**Collected material**
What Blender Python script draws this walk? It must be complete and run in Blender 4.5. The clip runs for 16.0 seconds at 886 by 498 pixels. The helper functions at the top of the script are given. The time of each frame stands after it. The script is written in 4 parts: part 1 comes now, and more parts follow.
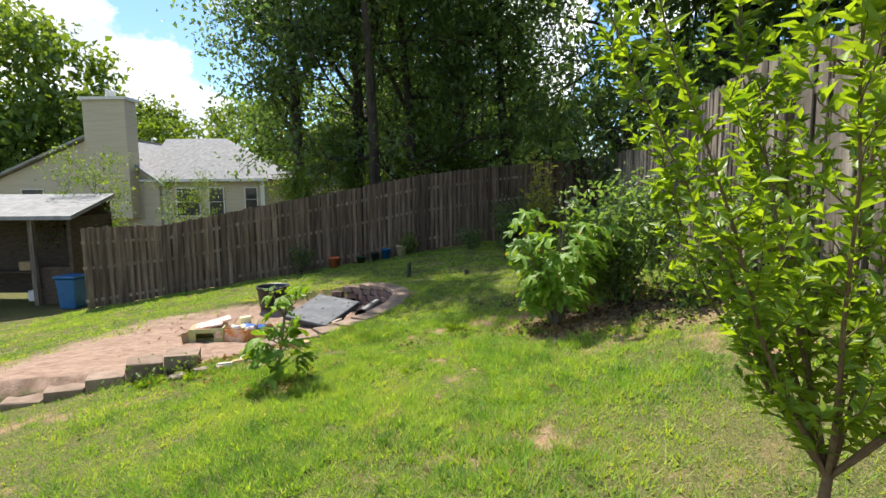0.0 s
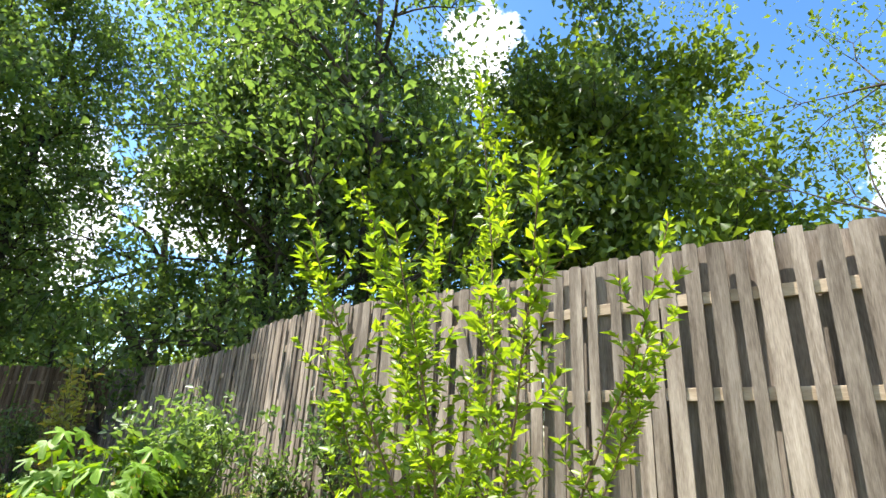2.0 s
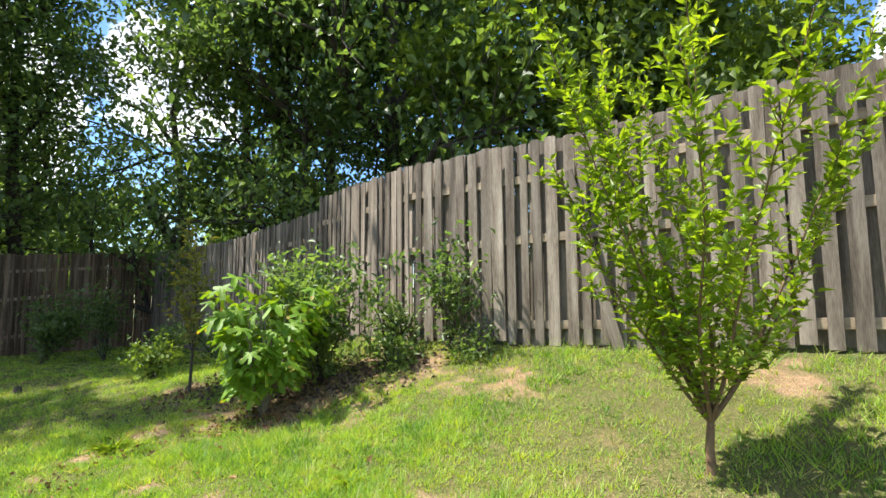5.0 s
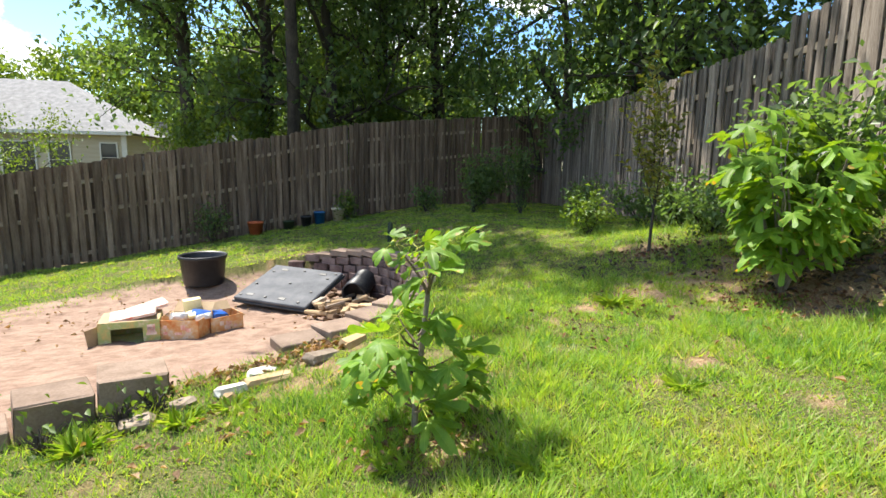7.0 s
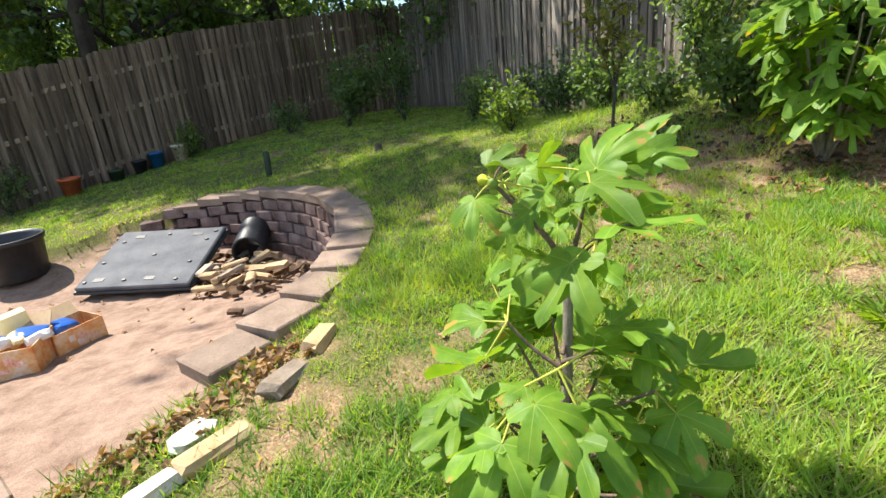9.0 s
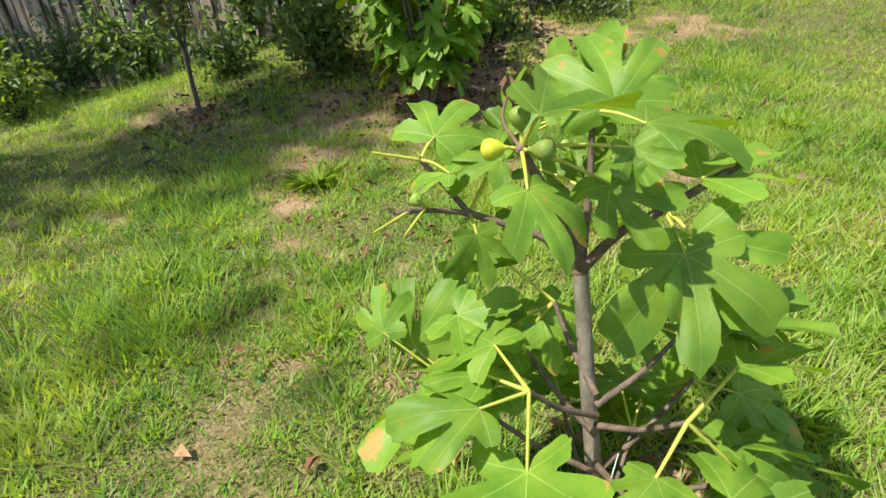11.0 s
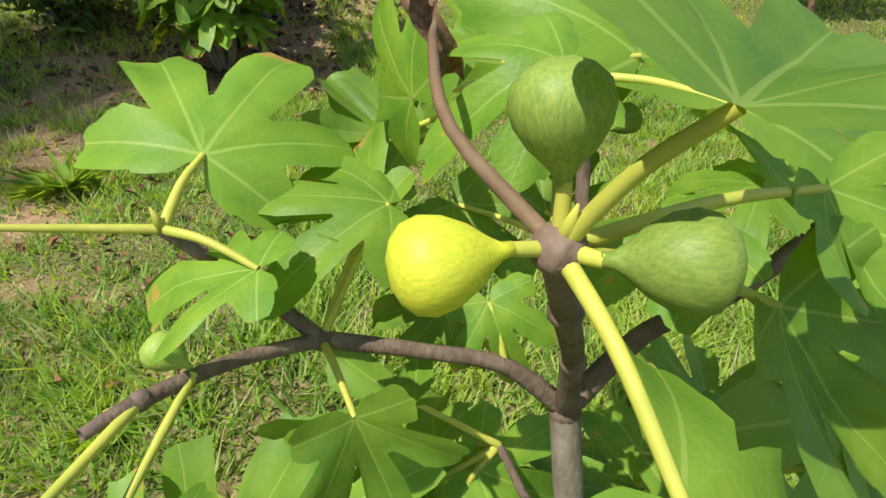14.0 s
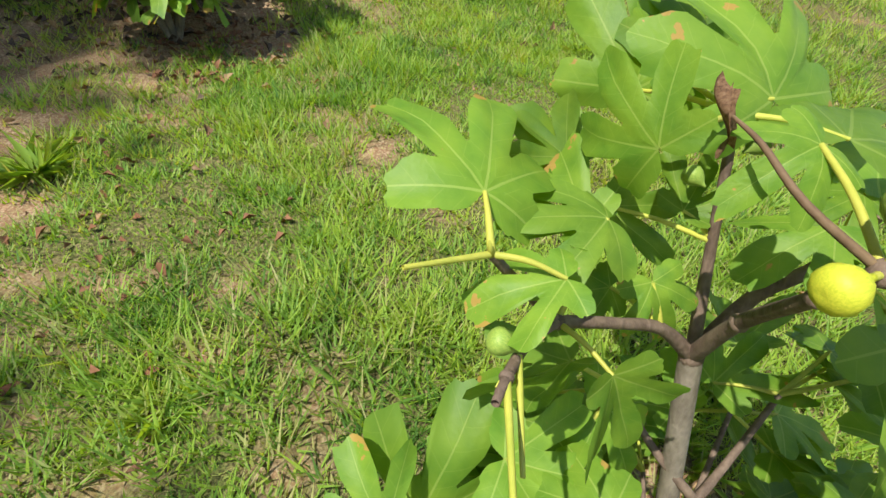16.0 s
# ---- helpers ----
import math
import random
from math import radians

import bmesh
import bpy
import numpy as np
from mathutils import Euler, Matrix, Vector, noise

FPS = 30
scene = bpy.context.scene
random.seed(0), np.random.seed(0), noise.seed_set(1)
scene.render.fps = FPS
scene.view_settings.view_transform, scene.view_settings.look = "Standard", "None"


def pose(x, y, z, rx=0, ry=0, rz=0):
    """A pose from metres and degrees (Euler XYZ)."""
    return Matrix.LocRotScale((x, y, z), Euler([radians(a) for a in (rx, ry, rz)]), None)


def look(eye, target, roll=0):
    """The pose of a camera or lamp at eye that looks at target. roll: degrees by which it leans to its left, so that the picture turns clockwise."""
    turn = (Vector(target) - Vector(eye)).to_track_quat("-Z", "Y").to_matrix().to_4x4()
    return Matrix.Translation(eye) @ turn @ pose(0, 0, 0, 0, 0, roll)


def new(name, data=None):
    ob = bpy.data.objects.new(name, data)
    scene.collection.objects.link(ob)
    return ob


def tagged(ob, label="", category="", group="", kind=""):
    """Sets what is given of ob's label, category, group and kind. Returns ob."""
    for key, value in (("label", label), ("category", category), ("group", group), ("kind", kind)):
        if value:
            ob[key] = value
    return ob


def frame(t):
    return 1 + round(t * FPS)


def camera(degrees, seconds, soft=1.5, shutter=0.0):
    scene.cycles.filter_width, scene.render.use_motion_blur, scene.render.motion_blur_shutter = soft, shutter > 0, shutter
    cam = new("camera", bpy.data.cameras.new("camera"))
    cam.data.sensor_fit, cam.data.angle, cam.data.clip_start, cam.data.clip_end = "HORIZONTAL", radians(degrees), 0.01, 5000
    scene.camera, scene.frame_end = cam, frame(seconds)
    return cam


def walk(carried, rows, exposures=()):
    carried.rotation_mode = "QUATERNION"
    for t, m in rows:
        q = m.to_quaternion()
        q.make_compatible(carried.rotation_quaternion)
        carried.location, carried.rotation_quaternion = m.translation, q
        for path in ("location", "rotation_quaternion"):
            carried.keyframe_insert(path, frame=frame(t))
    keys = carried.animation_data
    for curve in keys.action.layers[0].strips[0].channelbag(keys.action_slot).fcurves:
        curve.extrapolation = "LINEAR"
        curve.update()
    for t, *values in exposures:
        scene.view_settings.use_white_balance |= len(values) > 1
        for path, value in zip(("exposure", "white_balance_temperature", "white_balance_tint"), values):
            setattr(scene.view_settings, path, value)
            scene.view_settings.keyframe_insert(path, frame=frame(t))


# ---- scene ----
cam = camera(81.5, 16.0)
PATH = [
    (0, (0.028, -0.211, 1.515), (0.018, 1.777, 1.295), -0.5),
    (0.5, (-0.048, -0.003, 1.471), (0.597, 1.885, 1.329), 0.4),
    (1, (-0.215, 0.211, 1.446), (0.92, 1.856, 1.529), 0.9),
    (1.5, (-0.356, 0.208, 1.434), (1.033, 1.615, 1.737), 1.9),
    (2, (-0.556, 0.172, 1.471), (0.879, 1.399, 2.131), 3.1),
    (2.5, (-0.822, 0.238, 1.469), (0.57, 1.245, 2.492), 6.5),
    (3, (-1.076, 0.311, 1.402), (0.327, 1.307, 2.42), 3.4),
    (3.2, (-1.147, 0.32, 1.372), (0.279, 1.325, 2.351), 1.6),
    (5.3, (-1.606, 1.191, 1.005), (-0.133, 2.544, 1.04), -1.5),
    (5.5, (-1.687, 1.358, 0.967), (-0.343, 2.839, 0.929), -0.8),
    (6, (-1.812, 1.706, 0.95), (-0.843, 3.449, 0.794), -0.8),
    (6.5, (-1.893, 2.097, 0.948), (-1.342, 4.006, 0.716), -1.3),
    (7, (-2.012, 2.393, 0.898), (-1.54, 4.311, 0.585), 0.9),
    (7.5, (-2.109, 2.723, 0.856), (-1.649, 4.602, 0.345), -0.6),
    (8, (-2.18, 3.137, 0.874), (-1.725, 4.993, 0.283), -2.9),
    (8.5, (-2.288, 3.487, 0.834), (-1.653, 5.281, 0.218), -3.7),
    (9, (-2.308, 3.819, 0.791), (-1.383, 5.465, 0.131), -5.7),
    (9.5, (-2.348, 4.173, 0.781), (-1.111, 5.582, 0.084), -5.0),
    (10, (-2.392, 4.383, 0.744), (-0.809, 5.374, 0.029), -6.5),
    (10.2, (-2.373, 4.477, 0.736), (-0.712, 5.311, -0.002), -6.2),
    (12.3, (-1.898, 4.811, 0.648), (-0.204, 4.706, -0.41), -1.5),
    (12.5, (-1.862, 4.82, 0.645), (-0.175, 4.714, -0.423), -1.5),
    (13, (-1.794, 4.809, 0.63), (-0.116, 4.626, -0.441), -1.6),
    (13.5, (-1.766, 4.781, 0.609), (-0.097, 4.483, -0.452), -1.0),
    (14, (-1.768, 4.765, 0.615), (-0.074, 4.427, -0.393), -0.7),
    (14.5, (-1.771, 4.757, 0.63), (-0.063, 4.378, -0.34), -0.3),
    (15, (-1.766, 4.781, 0.623), (-0.077, 4.353, -0.36), -0.7),
    (15.5, (-1.767, 4.863, 0.625), (-0.173, 4.431, -0.503), -1.4),
    (16, (-1.774, 4.972, 0.695), (-0.236, 4.417, -0.456), 0.6),
]
walk(cam, [(t, look(eye, target, roll)) for t, eye, target, roll in PATH], [(0, 0.75), (0.5, 1.0), (1.0, 1.3), (1.5, 1.45), (2.0, 1.5), (2.5, 1.1), (3.2, 0.9), (5.3, 1.1), (10.2, 0.95), (12.3, 0.55), (16, 0.55)])

# ---- world, sun ----
SUN = Vector((-0.27, 0.44, 0.86)).normalized()
world = bpy.data.worlds.new("sky")
scene.world = world
world.use_nodes = True
wn, wl = world.node_tree.nodes, world.node_tree.links
wn.clear()
w_out = wn.new("ShaderNodeOutputWorld")
w_bg = wn.new("ShaderNodeBackground")
w_sky = wn.new("ShaderNodeTexSky")
w_sky.sky_type = "NISHITA"
w_sky.sun_disc = False
w_sky.sun_elevation = math.asin(SUN.z)
w_sky.sun_rotation = math.atan2(SUN.x, SUN.y)
w_sky.dust_density, w_sky.ozone_density = 0.6, 2.5
w_co = wn.new("ShaderNodeTexCoord")


def w_math(op, a, b=0.0, clamp=False):
    x = wn.new("ShaderNodeMath")
    x.operation, x.use_clamp = op, clamp
    for i, v in enumerate((a, b)):
        if isinstance(v, (int, float)):
            x.inputs[i].default_value = v
        else:
            wl.new(v, x.inputs[i])
    return x.outputs[0]


def w_noise(scale, detail, rough, squash):
    mp, t = wn.new("ShaderNodeMapping"), wn.new("ShaderNodeTexNoise")
    mp.inputs["Scale"].default_value = (1, 1, squash)
    wl.new(w_co.outputs["Generated"], mp.inputs[0])
    t.inputs["Scale"].default_value, t.inputs["Detail"].default_value, t.inputs["Roughness"].default_value = scale, detail, rough
    wl.new(mp.outputs[0], t.inputs["Vector"])
    return t.outputs["Fac"]


# cumulus heaps round the sky: azimuth from y towards x, elevation, radius, in degrees
CLOUDS = ((80, 51, 8), (84, 58, 8), (96, 50, 8), (90, 58, 11), (85, 45, 4), (97, 24, 5.5), (110, 33, 6), (97, 15, 4), (84, 13, 4), (8, 16, 9), (22, 20, 7), (30, 33, 6), (52, 40, 6), (-42, 14, 8), (-32, 11, 7),
          (-26, 7, 5), (-55, 22, 10), (-18, 26, 9), (150, 40, 16), (200, 25, 18), (250, 45, 18), (290, 20, 14), (0, 75, 14))
w_heap = None
for az, el, rad in CLOUDS:
    w_dot = wn.new("ShaderNodeVectorMath")
    w_dot.operation = "DOT_PRODUCT"
    wl.new(w_co.outputs["Generated"], w_dot.inputs[0])
    w_dot.inputs[1].default_value = (math.sin(radians(az)) * math.cos(radians(el)), math.cos(radians(az)) * math.cos(radians(el)), math.sin(radians(el)))
    c0 = math.cos(radians(rad))
    one = w_math("MULTIPLY", w_math("SUBTRACT", w_dot.outputs["Value"], c0), 1 / (1 - c0))
    w_heap = one if w_heap is None else w_math("MAXIMUM", w_heap, one)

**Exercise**
The lines from the one containing "what is given" to the one containing "shutter > 0, shutter", both included, are to be extracted exactly; give no other line.

**Final result**
    """Sets what is given of ob's label, category, group and kind. Returns ob."""
    for key, value in (("label", label), ("category", category), ("group", group), ("kind", kind)):
        if value:
            ob[key] = value
    return ob


def frame(t):
    return 1 + round(t * FPS)


def camera(degrees, seconds, soft=1.5, shutter=0.0):
    scene.cycles.filter_width, scene.render.use_motion_blur, scene.render.motion_blur_shutter = soft, shutter > 0, shutter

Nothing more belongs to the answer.